Aim - Can you pull out each line of the data below that includes the word "part"?

Data excerpt -
--*--

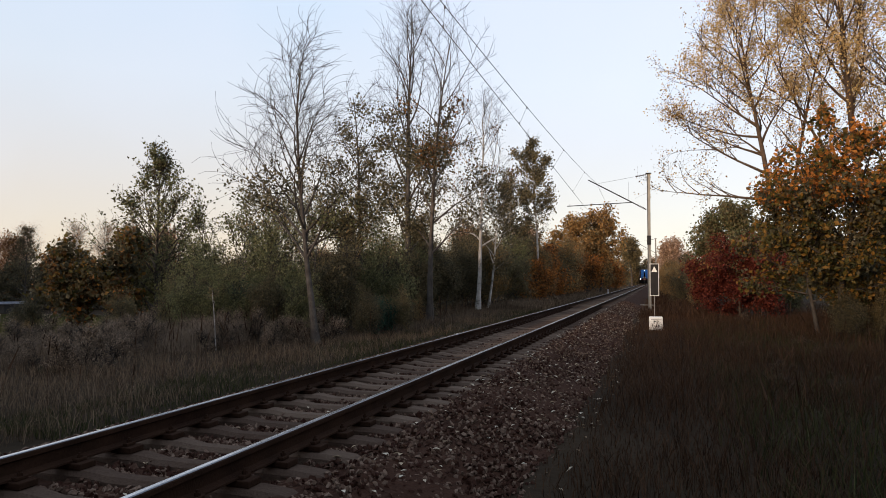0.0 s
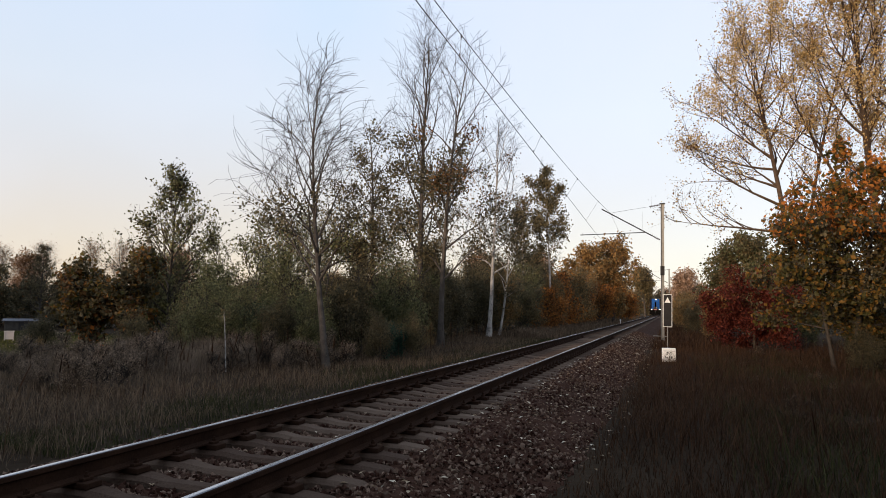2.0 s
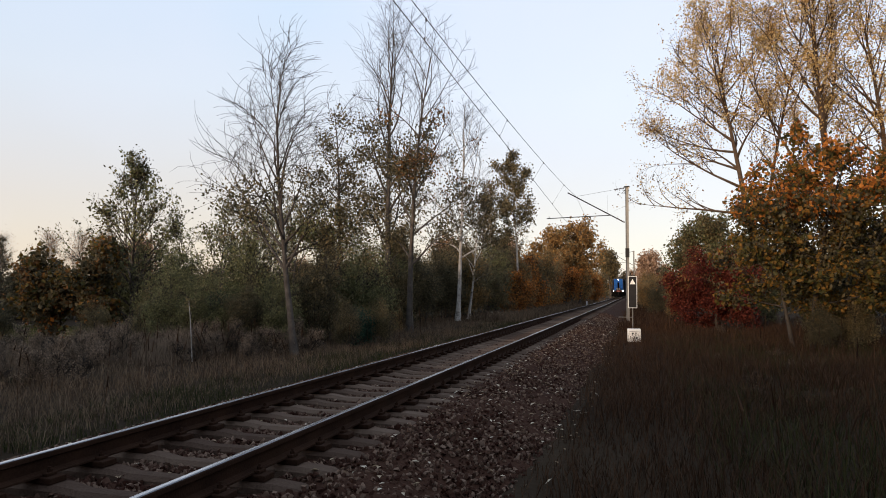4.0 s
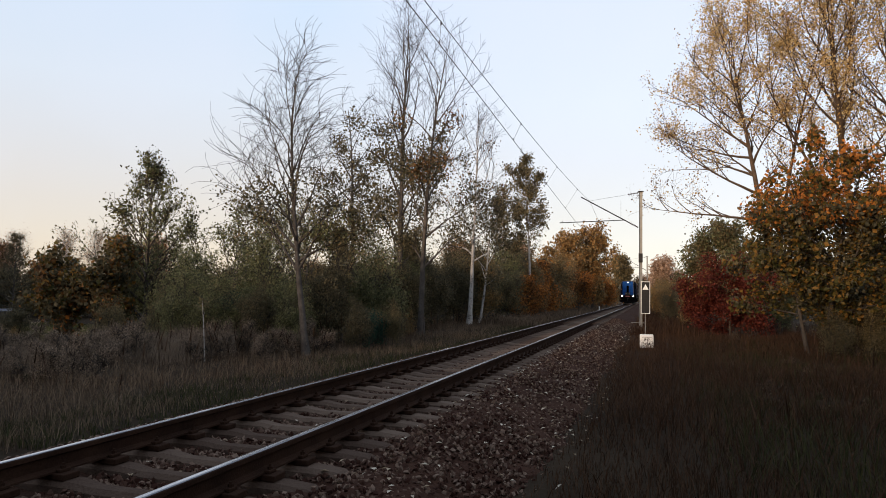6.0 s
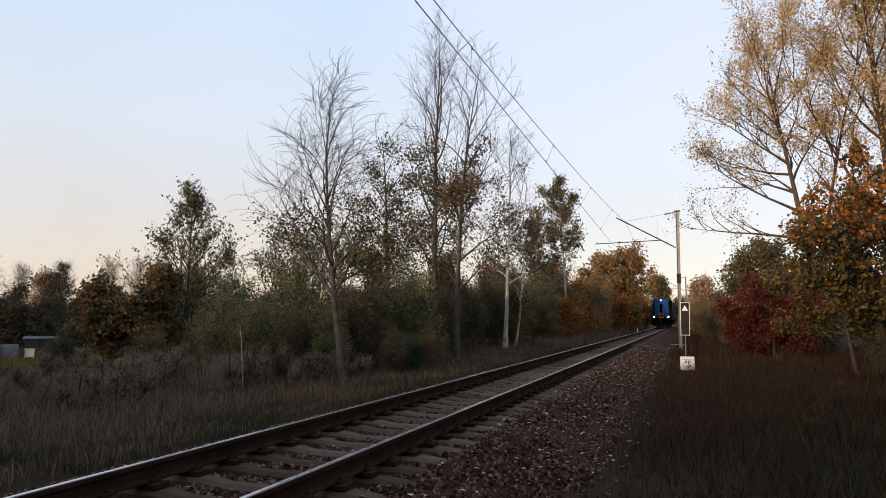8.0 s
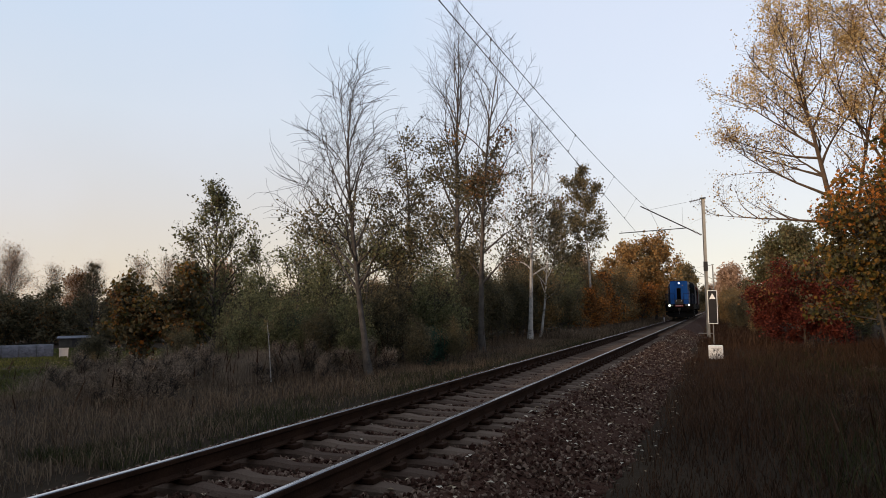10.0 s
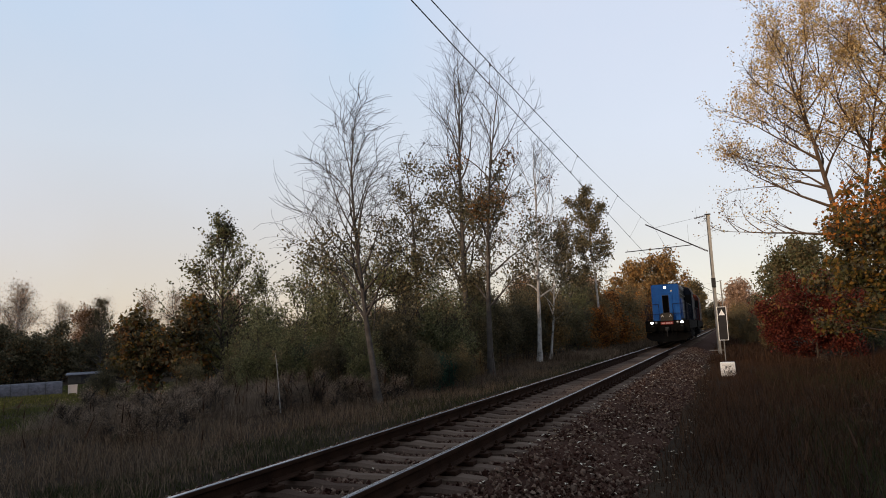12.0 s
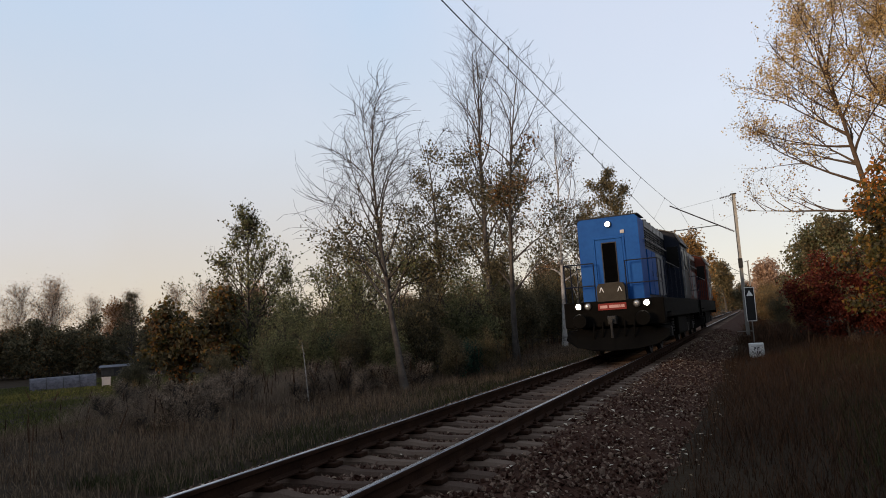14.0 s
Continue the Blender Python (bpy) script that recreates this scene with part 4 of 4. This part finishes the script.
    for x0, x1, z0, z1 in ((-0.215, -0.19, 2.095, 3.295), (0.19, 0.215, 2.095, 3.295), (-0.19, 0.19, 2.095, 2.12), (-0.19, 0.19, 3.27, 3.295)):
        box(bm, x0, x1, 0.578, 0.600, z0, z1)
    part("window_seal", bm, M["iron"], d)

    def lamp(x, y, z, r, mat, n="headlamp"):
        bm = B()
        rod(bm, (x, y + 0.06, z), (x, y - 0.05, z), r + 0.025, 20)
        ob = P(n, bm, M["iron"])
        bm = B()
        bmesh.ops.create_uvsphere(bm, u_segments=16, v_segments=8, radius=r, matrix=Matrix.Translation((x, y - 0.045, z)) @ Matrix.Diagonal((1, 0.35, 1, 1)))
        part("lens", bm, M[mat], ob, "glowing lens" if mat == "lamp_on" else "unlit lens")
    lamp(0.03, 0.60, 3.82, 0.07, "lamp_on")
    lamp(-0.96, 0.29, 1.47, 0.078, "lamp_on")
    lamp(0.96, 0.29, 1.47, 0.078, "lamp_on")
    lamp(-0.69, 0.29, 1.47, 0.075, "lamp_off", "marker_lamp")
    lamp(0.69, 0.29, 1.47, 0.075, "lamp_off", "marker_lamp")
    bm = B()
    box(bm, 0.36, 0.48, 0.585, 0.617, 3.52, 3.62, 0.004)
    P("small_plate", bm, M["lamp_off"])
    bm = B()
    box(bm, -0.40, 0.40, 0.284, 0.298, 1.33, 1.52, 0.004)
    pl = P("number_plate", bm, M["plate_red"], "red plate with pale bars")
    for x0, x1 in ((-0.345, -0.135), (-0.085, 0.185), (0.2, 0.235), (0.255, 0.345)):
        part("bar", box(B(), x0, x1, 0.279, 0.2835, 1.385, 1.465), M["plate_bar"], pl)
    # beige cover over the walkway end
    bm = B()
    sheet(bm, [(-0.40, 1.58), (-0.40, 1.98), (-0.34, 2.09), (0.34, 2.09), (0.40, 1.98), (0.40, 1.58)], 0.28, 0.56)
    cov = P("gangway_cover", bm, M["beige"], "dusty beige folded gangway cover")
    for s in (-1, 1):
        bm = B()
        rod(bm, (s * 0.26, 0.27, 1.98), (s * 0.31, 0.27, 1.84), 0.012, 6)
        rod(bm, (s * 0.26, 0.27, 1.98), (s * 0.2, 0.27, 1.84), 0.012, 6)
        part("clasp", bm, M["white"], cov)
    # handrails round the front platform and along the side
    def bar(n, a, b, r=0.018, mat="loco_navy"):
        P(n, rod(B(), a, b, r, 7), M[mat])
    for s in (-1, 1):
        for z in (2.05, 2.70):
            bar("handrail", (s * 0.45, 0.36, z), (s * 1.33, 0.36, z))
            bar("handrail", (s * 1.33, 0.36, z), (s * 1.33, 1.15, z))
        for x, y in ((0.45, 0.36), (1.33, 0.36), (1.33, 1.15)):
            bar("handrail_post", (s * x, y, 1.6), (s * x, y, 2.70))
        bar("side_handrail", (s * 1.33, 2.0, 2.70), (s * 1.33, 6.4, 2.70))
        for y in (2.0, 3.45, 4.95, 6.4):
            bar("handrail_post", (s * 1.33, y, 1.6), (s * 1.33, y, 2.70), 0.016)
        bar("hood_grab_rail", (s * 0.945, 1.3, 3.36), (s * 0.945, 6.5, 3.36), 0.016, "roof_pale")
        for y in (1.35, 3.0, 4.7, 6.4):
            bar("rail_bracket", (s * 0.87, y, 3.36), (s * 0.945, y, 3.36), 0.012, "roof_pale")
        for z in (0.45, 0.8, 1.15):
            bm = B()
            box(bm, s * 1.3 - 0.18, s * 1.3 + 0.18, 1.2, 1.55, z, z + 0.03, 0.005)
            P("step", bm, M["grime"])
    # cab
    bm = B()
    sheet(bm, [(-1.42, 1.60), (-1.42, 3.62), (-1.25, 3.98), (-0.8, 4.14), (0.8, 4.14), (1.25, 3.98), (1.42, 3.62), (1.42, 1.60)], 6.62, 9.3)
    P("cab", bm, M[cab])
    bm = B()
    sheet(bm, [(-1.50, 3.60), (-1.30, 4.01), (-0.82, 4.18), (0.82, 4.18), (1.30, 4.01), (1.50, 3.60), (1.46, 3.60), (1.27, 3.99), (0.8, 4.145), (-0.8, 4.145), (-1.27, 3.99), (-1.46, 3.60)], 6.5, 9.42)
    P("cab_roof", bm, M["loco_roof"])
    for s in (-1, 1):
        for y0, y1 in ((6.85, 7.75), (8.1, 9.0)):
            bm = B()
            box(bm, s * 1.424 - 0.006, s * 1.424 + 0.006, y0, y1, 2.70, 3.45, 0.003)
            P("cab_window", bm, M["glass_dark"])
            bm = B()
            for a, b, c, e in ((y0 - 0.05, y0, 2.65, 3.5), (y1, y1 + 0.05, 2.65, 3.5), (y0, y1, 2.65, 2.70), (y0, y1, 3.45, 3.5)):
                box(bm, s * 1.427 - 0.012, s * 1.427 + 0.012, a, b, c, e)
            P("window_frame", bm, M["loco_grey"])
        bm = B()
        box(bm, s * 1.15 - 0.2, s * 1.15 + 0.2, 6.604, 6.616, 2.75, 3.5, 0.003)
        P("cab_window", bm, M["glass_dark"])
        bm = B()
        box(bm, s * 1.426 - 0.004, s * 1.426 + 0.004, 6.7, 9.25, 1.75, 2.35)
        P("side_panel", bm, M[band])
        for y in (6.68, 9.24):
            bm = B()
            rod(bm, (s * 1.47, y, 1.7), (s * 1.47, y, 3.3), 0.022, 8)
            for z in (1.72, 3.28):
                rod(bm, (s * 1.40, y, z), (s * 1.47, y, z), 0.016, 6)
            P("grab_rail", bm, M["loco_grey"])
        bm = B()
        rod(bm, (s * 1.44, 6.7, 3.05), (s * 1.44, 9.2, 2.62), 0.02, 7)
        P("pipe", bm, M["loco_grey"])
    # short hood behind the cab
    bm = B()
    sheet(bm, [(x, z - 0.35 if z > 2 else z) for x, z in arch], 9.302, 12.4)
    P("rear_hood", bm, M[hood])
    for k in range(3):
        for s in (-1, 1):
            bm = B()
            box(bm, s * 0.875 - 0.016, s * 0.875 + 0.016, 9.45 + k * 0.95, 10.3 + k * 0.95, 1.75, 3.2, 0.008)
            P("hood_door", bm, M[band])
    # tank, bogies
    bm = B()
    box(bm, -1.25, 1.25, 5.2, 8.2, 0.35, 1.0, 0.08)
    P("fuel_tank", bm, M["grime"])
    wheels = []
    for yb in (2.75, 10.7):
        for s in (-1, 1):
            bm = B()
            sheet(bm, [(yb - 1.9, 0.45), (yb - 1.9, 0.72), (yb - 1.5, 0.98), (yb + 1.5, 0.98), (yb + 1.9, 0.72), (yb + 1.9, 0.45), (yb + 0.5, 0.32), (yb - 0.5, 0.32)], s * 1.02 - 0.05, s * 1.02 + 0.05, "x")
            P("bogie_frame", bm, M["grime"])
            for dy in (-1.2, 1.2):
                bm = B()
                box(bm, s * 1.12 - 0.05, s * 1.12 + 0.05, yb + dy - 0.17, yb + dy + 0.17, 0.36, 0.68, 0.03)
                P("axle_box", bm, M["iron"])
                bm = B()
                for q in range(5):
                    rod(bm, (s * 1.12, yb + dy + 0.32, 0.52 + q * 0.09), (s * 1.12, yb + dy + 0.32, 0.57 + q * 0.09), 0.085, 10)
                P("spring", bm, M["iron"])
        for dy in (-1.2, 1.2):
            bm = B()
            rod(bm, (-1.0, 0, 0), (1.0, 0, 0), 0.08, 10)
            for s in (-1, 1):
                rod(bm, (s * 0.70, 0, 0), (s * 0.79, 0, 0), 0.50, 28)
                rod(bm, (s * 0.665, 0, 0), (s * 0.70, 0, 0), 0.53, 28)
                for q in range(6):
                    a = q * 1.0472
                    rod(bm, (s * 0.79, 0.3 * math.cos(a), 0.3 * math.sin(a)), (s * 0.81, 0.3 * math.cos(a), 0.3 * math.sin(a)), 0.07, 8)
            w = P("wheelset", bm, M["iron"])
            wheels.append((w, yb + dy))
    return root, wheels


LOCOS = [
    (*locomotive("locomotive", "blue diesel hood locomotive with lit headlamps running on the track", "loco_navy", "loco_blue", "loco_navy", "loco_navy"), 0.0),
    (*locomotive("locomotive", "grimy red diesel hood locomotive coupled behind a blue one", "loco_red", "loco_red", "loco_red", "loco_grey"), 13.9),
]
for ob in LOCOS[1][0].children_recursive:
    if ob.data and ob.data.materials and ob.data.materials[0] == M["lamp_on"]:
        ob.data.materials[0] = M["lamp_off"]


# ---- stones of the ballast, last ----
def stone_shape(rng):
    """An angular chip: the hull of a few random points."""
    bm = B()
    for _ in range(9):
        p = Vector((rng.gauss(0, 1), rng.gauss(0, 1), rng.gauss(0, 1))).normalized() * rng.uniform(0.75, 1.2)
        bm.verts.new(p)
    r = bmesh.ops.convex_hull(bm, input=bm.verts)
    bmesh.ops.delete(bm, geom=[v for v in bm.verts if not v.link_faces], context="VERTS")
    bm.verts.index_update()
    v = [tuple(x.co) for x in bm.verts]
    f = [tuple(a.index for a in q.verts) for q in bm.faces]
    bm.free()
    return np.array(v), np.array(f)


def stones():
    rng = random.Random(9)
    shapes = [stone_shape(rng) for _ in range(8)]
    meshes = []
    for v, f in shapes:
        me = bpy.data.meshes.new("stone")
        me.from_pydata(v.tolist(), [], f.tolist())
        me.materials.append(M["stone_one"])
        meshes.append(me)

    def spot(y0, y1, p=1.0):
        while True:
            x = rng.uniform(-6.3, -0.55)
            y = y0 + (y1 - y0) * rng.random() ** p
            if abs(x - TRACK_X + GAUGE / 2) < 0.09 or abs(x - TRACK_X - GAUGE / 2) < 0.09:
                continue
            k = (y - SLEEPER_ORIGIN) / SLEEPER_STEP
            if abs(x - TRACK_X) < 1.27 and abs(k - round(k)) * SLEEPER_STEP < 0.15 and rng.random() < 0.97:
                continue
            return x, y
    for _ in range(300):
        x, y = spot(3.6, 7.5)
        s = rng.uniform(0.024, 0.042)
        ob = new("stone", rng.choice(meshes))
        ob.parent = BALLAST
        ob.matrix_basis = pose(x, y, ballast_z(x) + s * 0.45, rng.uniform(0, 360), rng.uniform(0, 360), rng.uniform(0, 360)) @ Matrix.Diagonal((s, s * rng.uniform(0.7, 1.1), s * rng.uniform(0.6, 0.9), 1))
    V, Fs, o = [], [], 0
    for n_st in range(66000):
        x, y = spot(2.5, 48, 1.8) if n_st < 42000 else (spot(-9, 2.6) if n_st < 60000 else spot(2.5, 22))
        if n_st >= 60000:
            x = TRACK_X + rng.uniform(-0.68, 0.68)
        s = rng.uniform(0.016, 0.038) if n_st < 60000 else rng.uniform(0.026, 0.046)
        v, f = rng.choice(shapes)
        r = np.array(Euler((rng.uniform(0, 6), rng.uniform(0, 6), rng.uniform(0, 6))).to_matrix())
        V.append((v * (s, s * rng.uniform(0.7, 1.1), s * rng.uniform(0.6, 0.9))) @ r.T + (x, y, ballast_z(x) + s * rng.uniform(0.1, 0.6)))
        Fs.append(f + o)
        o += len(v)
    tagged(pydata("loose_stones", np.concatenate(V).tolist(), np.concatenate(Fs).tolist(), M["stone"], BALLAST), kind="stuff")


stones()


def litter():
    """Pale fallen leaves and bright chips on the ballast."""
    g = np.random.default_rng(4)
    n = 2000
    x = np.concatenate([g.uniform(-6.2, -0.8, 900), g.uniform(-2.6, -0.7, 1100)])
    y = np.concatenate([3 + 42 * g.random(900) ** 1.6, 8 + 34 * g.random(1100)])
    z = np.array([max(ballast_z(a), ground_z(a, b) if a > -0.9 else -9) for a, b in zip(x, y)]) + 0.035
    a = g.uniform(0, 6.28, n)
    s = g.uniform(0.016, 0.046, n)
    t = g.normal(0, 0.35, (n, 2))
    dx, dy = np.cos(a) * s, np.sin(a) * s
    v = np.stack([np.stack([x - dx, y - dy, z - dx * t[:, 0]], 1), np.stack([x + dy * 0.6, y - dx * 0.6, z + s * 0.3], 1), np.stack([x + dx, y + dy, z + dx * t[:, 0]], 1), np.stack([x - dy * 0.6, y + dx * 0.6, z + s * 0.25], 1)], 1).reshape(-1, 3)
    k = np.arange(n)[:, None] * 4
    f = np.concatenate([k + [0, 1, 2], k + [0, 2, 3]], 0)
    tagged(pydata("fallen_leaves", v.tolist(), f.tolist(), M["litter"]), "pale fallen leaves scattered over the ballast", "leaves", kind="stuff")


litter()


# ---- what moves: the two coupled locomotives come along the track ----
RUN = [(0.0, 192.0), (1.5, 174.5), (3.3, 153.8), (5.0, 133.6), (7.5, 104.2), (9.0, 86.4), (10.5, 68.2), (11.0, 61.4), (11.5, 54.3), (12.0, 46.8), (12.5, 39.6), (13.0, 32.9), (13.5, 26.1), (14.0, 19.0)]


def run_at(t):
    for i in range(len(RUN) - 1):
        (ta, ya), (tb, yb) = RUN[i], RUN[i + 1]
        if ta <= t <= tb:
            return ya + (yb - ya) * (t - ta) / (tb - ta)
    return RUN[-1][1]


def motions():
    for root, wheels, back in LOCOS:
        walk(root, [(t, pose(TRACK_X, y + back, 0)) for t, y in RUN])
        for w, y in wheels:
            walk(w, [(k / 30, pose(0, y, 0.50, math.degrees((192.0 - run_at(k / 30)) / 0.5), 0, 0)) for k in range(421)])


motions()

--*--

Exercise answer -
Continue the Blender Python (bpy) script that recreates this scene with part 4 of 4. This part finishes the script.
    part("window_seal", bm, M["iron"], d)
        part("lens", bm, M[mat], ob, "glowing lens" if mat == "lamp_on" else "unlit lens")
        part("bar", box(B(), x0, x1, 0.279, 0.2835, 1.385, 1.465), M["plate_bar"], pl)
        part("clasp", bm, M["white"], cov)